● YOUR INSTRUCTIONS: Take the lines from the top down to and including the one with "ob.matrix_basis = after" and repeat them exactly. Omit images.
* Begin GIVEN INFORMATION *
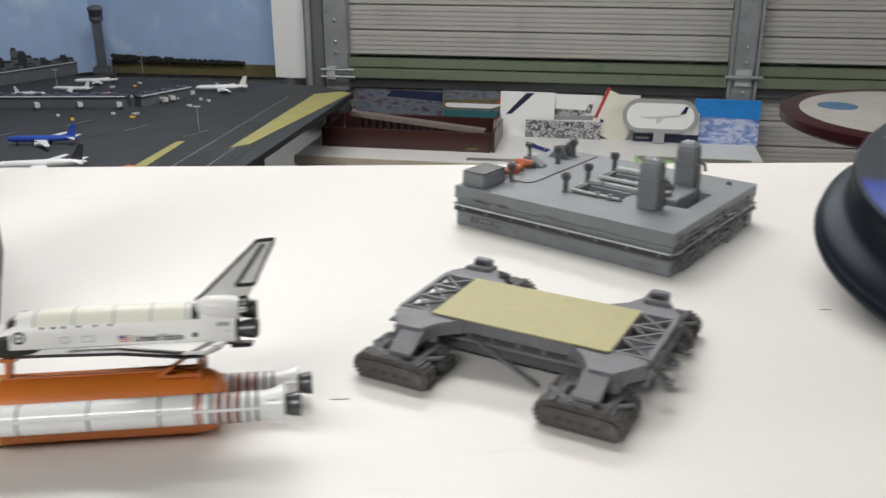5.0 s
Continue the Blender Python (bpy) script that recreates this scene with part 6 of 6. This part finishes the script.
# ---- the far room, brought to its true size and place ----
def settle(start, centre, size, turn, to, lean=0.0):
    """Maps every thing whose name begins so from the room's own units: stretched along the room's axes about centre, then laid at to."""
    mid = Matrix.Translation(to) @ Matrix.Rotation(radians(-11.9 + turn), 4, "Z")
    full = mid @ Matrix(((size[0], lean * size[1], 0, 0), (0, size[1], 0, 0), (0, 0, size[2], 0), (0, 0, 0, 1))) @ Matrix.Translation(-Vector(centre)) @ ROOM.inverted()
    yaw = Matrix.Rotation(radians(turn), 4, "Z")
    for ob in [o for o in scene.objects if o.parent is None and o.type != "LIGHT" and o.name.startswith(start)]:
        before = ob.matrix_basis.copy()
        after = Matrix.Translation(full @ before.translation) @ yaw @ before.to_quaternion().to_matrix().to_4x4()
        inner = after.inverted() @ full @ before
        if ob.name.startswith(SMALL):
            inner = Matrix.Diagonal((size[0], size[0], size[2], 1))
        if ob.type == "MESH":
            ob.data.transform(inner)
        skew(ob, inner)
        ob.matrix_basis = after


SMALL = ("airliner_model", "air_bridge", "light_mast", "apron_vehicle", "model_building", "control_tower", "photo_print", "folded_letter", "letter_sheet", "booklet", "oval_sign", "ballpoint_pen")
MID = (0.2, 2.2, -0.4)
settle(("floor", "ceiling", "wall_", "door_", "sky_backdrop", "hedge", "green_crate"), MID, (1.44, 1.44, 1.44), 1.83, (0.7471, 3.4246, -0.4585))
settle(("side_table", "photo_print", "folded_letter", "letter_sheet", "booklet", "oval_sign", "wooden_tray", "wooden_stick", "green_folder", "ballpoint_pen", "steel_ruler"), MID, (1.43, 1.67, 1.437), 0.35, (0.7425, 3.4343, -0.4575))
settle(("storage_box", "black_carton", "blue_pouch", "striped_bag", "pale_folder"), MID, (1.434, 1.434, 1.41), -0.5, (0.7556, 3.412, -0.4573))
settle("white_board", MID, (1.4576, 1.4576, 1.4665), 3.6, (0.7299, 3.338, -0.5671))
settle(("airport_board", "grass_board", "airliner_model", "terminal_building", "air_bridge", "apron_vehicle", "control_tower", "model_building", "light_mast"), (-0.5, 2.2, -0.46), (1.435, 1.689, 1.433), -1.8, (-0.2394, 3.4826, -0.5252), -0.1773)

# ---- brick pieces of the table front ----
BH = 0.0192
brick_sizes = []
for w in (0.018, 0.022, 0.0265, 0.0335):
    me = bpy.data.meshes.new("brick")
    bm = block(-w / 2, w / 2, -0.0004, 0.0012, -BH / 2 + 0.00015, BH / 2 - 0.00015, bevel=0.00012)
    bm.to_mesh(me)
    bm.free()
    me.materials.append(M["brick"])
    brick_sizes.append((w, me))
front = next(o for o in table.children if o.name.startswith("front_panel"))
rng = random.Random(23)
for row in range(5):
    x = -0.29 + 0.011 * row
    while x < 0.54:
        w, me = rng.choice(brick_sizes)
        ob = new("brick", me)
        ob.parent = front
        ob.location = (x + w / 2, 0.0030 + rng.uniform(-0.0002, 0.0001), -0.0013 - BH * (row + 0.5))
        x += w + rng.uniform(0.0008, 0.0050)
* End GIVEN INFORMATION *
● EXPECTED ANSWER:
5.0 s
Continue the Blender Python (bpy) script that recreates this scene with part 6 of 6. This part finishes the script.
# ---- the far room, brought to its true size and place ----
def settle(start, centre, size, turn, to, lean=0.0):
    """Maps every thing whose name begins so from the room's own units: stretched along the room's axes about centre, then laid at to."""
    mid = Matrix.Translation(to) @ Matrix.Rotation(radians(-11.9 + turn), 4, "Z")
    full = mid @ Matrix(((size[0], lean * size[1], 0, 0), (0, size[1], 0, 0), (0, 0, size[2], 0), (0, 0, 0, 1))) @ Matrix.Translation(-Vector(centre)) @ ROOM.inverted()
    yaw = Matrix.Rotation(radians(turn), 4, "Z")
    for ob in [o for o in scene.objects if o.parent is None and o.type != "LIGHT" and o.name.startswith(start)]:
        before = ob.matrix_basis.copy()
        after = Matrix.Translation(full @ before.translation) @ yaw @ before.to_quaternion().to_matrix().to_4x4()
        inner = after.inverted() @ full @ before
        if ob.name.startswith(SMALL):
            inner = Matrix.Diagonal((size[0], size[0], size[2], 1))
        if ob.type == "MESH":
            ob.data.transform(inner)
        skew(ob, inner)
        ob.matrix_basis = after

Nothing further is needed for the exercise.